Der Intarder versetzt in seinem Gehäuse Öl in eine Rotationsbewegung. Durch das Zusammenspiel sich drehender Kammern kann dieses Öl dazu genutzt werden, die Antriebswelle des Getriebes, die mit dem Intarder verbunden ist, abzubremsen. Im aktuellen Sonderheft "lastauto & omnibus – Test, Technik, Trends", das sich dem Thema "100 Jahre ZF" widmet, wird der Intarder ausführlich beschrieben. "Maximal eine Sekunde dauert es beim ZF-Intarder der aktuellen dritten Generation, bis seine stattlichen 4000 Nm Bremsmoment dauerhaft parat stehen. Umgerechnet in Bremsleistung sind das 600 kW oder 816 Brems-PS, die bei Bergabfahrt als maximale Verzögerungsleistung verschleißfrei in die Speichen greifen können", schreibt Michael Kern in dem Fachmagazin. Das führt auch dazu, dass die Bremsbeläge geschont werden können. Ein Effekt, der sich beim Spediteur deutlich auf den Geldbeutel auswirkt, weil der Wechsel der Bremsbeläge beim Lkw schon mal ein paar Tausend Euro kosten kann.
Fahren mit GPS
Das Lkw-Getriebesystem AS Tronic – Anfang des Jahres lief das einmillionste Exemplar vom Band – erhielt zum wiederholten Mal von den Lesern des etm-Verlages die renommierte Auszeichnung "Beste Marke" in der Kategorie der Nutzfahrzeuggetriebe. Der Nachfolger steht mit dem neuen Traxon bereits in den Startlöchern. Es bietet in Modulbauweise Erweiterungsmöglichkeiten durch ein GPS-Modul und den bereits erwähnten Intarder sowie beispielsweise durch eine Doppelkupplung oder ein Hybridmodul. Allein das GPS-Modul kann durch Einbeziehung von digitalem Kartenmaterial für eine deutlich wirtschaftlichere Fahrweise sorgen.

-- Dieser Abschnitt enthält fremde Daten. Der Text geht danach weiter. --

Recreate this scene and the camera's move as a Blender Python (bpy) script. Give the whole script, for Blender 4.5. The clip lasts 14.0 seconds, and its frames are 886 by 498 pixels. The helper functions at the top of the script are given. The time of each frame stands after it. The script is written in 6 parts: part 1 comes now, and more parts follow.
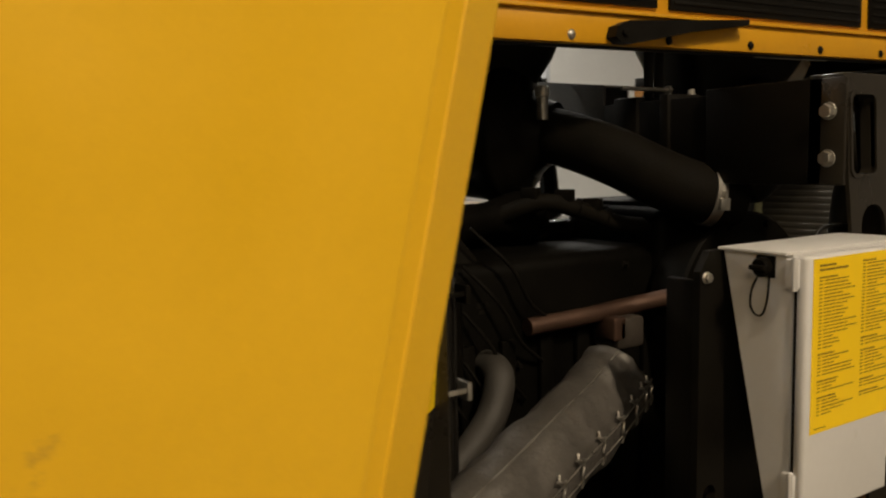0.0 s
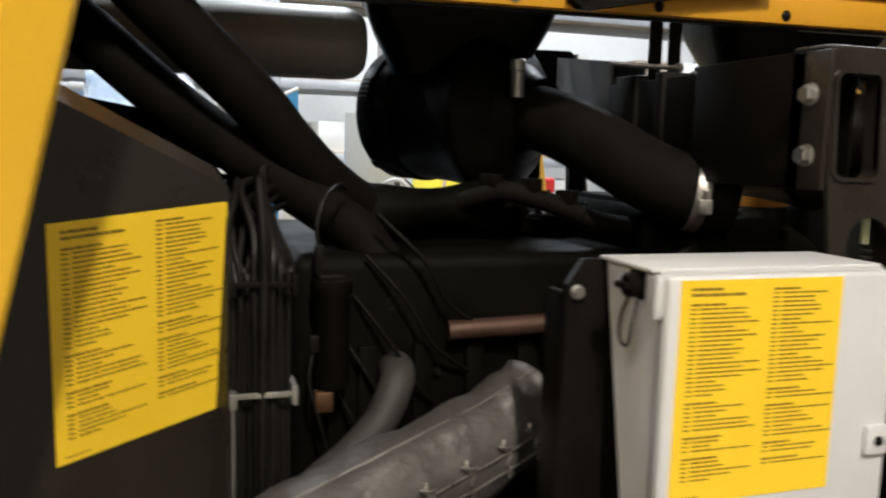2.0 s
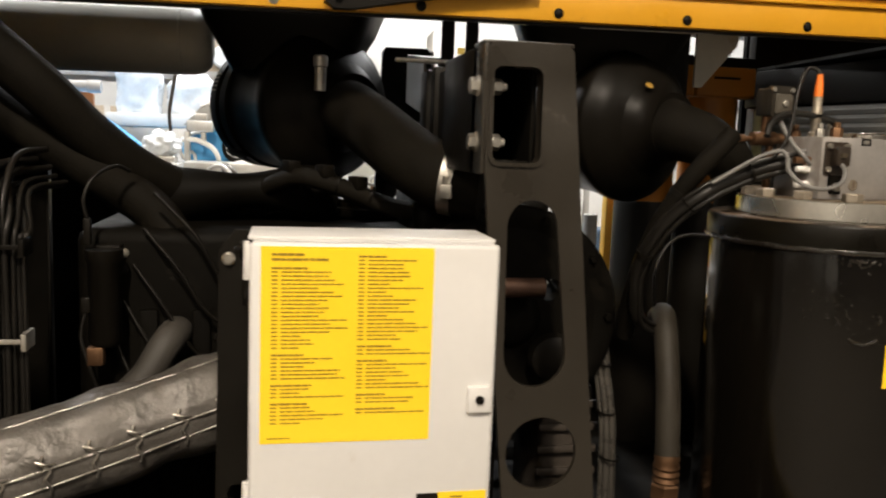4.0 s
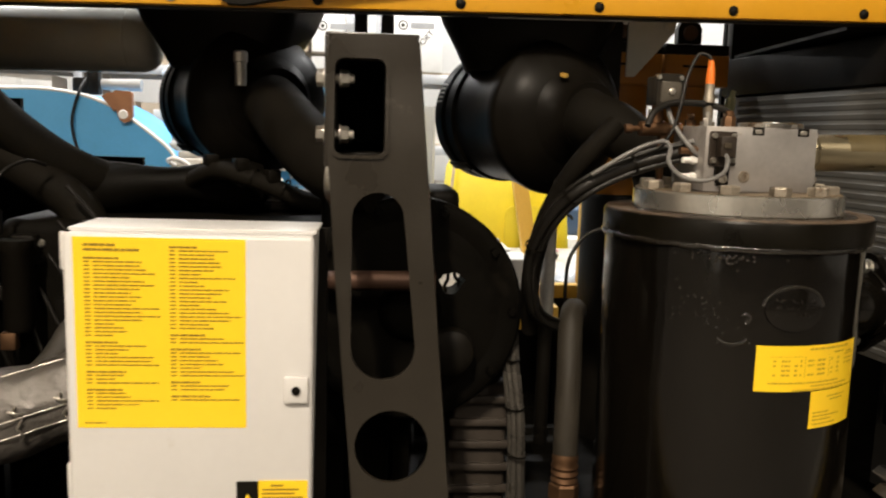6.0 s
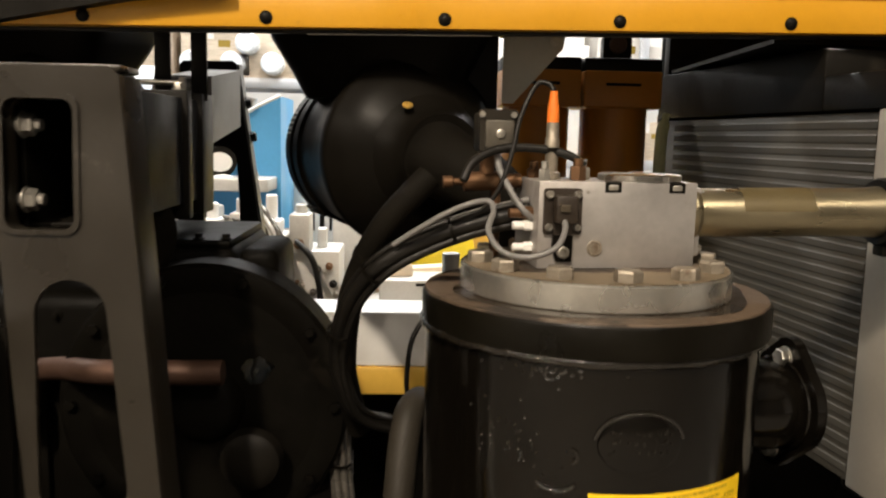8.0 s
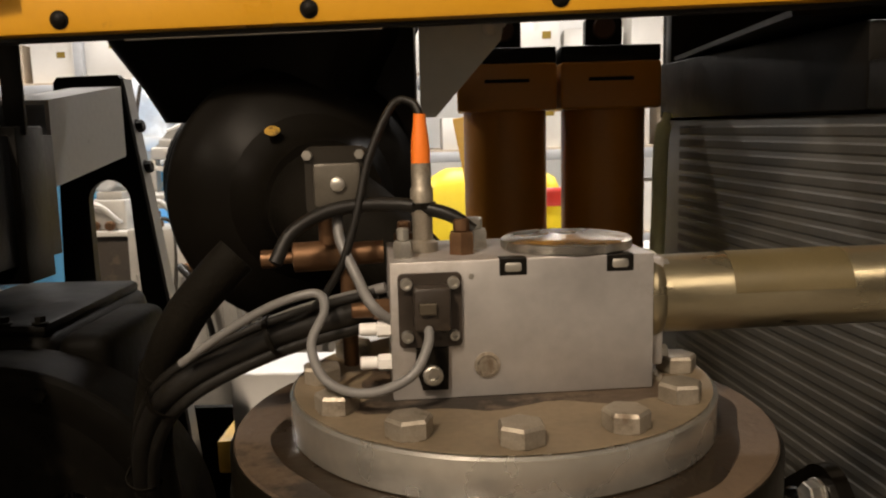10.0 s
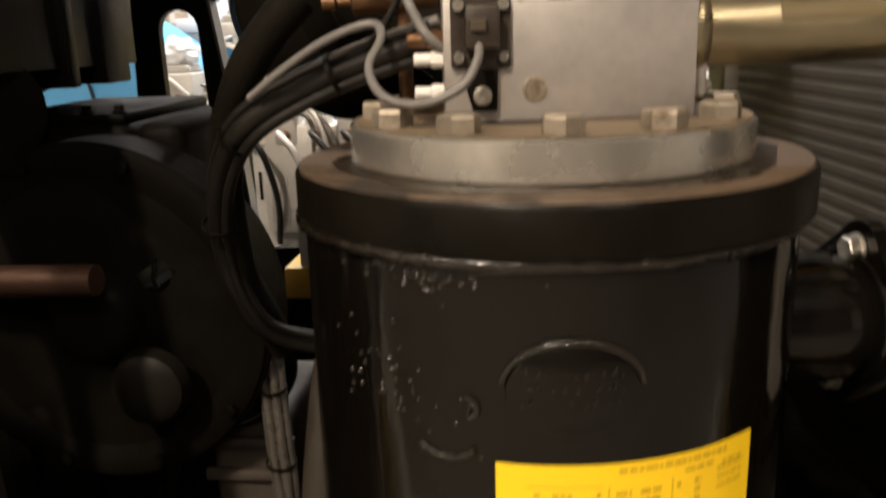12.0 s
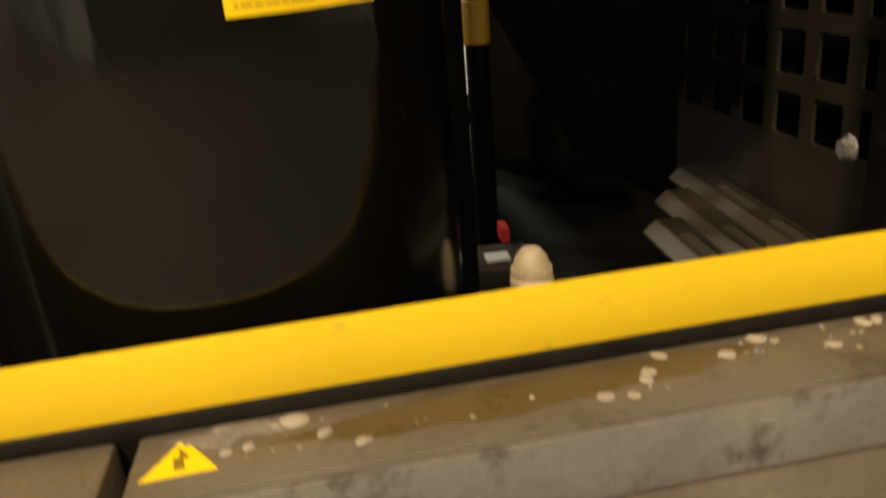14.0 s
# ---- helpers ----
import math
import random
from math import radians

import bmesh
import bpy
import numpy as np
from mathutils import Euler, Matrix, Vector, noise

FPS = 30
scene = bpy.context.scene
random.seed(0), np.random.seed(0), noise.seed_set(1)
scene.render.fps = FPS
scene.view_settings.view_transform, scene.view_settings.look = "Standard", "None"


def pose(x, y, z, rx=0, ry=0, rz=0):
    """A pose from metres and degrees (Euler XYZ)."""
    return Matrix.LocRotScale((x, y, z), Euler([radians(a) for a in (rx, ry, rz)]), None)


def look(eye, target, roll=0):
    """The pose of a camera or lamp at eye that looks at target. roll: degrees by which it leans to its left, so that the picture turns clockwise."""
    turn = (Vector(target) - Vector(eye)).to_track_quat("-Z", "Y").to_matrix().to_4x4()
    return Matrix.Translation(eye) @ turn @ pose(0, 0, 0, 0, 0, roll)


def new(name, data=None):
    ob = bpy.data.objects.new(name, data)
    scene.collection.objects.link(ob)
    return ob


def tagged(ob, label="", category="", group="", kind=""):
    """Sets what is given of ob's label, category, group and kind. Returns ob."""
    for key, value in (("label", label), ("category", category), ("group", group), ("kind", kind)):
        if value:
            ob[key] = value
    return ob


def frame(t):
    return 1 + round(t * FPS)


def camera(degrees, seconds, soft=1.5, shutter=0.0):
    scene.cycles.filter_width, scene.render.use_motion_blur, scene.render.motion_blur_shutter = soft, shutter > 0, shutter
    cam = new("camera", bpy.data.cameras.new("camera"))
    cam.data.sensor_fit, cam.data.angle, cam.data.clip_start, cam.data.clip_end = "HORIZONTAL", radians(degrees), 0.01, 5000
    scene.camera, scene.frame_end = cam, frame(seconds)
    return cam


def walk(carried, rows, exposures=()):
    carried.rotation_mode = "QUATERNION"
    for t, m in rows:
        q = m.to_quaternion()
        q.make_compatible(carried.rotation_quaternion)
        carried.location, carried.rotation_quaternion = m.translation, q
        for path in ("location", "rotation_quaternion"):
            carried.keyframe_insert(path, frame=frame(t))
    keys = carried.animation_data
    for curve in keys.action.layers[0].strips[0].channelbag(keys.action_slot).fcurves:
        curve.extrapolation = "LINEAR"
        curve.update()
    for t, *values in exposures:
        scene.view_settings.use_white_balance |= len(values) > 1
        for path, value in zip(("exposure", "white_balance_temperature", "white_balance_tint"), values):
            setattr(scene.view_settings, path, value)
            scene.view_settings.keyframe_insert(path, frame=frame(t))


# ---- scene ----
cam = camera(56.9, 14.0, soft=2.1, shutter=0.5)
PATH = [
    (0, (0.177, 0.118, 1.562), (1.252, 1.791, 1.347), -1.3),
    (0.5, (0.342, 0.035, 1.565), (1.225, 1.816, 1.348), -0.5),
    (1, (0.449, 0.05, 1.558), (1.237, 1.874, 1.323), 0.4),
    (1.5, (0.59, 0.095, 1.557), (1.292, 1.953, 1.322), 0.6),
    (2, (0.742, 0.043, 1.547), (1.36, 1.929, 1.3), 1.6),
    (2.5, (0.934, -0.074, 1.55), (1.495, 1.83, 1.306), 2.6),
    (3, (1.031, -0.082, 1.549), (1.562, 1.831, 1.313), 2.4),
    (3.5, (1.161, -0.157, 1.545), (1.625, 1.771, 1.29), 2.1),
    (3.7, (1.226, -0.209, 1.543), (1.656, 1.728, 1.291), 2.1),
    (5.8, (1.661, -0.32, 1.551), (1.845, 1.653, 1.28), 1.8),
    (6, (1.695, -0.299, 1.552), (1.859, 1.676, 1.279), 1.7),
    (6.5, (1.76, -0.209, 1.569), (1.968, 1.761, 1.294), 1.3),
    (7, (1.833, -0.14, 1.591), (2.055, 1.828, 1.312), 1.3),
    (7.5, (1.983, -0.051, 1.611), (2.138, 1.923, 1.33), 1.2),
    (8, (2.082, 0.04, 1.632), (2.17, 2.02, 1.364), 1.3),
    (8.5, (2.151, 0.196, 1.659), (2.216, 2.179, 1.407), 0.9),
    (8.7, (2.178, 0.252, 1.663), (2.262, 2.236, 1.425), 0.3),
    (10.8, (2.32, 0.448, 1.689), (2.135, 2.413, 1.37), 0.3),
    (11, (2.315, 0.445, 1.669), (2.111, 2.41, 1.356), 1.5),
    (11.5, (2.337, 0.421, 1.615), (2.111, 2.372, 1.239), 1.1),
    (12, (2.308, 0.364, 1.546), (2.114, 2.287, 1.034), -1.8),
    (12.5, (2.262, 0.33, 1.468), (2.351, 2.242, 0.889), -1.3),
    (13, (2.333, 0.323, 1.39), (2.513, 2.206, 0.739), -2.8),
    (13.2, (2.372, 0.327, 1.338), (2.579, 2.205, 0.679), -3.0),
    (13.5, (2.419, 0.336, 1.271), (2.631, 2.201, 0.58), -3.9),
    (13.7, (2.438, 0.347, 1.225), (2.64, 2.206, 0.515), -4.5),
    (14, (2.46, 0.351, 1.15), (2.631, 2.207, 0.423), -4.8),
]
EXPOSURES = [(0, -1.02, 6700, 8), (0.5, -0.78, 6100, 6), (1.0, -0.57, 5450, 5), (1.5, -0.52, 5500, 6), (2.0, -0.3, 5450, 8), (2.5, -0.15, 5600, 9), (3.2, -0.1, 5850, 10),
             (6.0, -0.15, 6100, 10), (7.0, -0.05, 6100, 10), (8.5, -0.02, 6200, 11), (10.8, -0.65, 6600, 14), (11.5, -0.6, 6600, 14), (12.0, 0.0, 6400, 14), (12.5, 0.65, 6300, 17), (13.0, 0.1, 6500, 10), (13.5, -0.1, 6900, 8), (14.0, 0.05, 6900, 5)]
walk(cam, [(t, look(eye, target, roll)) for t, eye, target, roll in PATH], EXPOSURES)

KEY_POWER, FRONT_POWER, BACK_POWER = 710.0, 115.0, 290.0

# ---- world and lights ----
world = bpy.data.worlds.new("hall_world")
scene.world = world
world.use_nodes = True
world.node_tree.nodes["Background"].inputs[0].default_value = (0.5, 0.55, 0.6, 1)
world.node_tree.nodes["Background"].inputs[1].default_value = 0.005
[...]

Es vermeidet unnötige Schaltungen und schaltet bei Berg- und Talfahrten der schweren Fahrzeuge intelligent, weil es bereits vor dem Fahrer weiß, ob die vorausliegende Strecke bergauf oder bergab gehen wird. In Verbindung mit dem automatisierten Getriebe mit 12 oder 16 Gängen kann sich der Fahrer auf Gas- und Bremspedal sowie die eigentliche Fahrt konzentrieren.
Ferngesteuerte Lastwagen
Noch ist es Zukunftsmusik, die Technik aber funktioniert bereits: Die Voraussetzungen für einen Lkw, der mit einem handelsüblichen Tablet gesteuert werden kann, gibt es bei der ZF Friedrichshafen AG bereits. Der Fahrer bringt den Lkw-Zug zum Lager und übergibt ein Tablet. Vor Ort wird der Lastwagen, der mit Kameras und Sensoren ausgestattet ist, von einem ganz anderen Mitarbeiter gesteuert, so dass der Fahrer seine Pausenzeiten nehmen kann. Damit ist ein langer Zug nicht nur mit einfachen Fingerwischbewegungen millimetergenau an eine Rampe zu bringen. Die Speditionen sind zudem in der Lage, ihre Fahrten weitaus wirtschaftlicher planen zu können.
Openmatics
Während der Rangierfahrten wird der Lkw von einem Elektromotor bewegt. Verantwortlich dafür ist das Traxon-Hybrid-Getriebe, in dessen Gehäuse ein leistungsstarker Elektromotor steckt.
Die Vernetzung des Lkw-Betriebes beginnt an dieser Stelle jedoch erst. Über eine Telematik-Plattform kann mittels ZF-Technik jeder Detailwert eines Fahrzeugs während der Fahrt auch von der Spedition abgerufen werden, die geladene Ware und ihre Wege sind nachverfolgbar und in den Fahrzeugen selbst ist ein Anschluss an die Internet-Welt möglich. "Auch könnten damit Busunternehmer ihren Fahrgästen sogar via WLan Filme zeigen", beschreibt der ZF-Technik-Pressesprecher Frank Discher nur eine Möglichkeit, die die Telematik-Vernetzung mit sich bringt.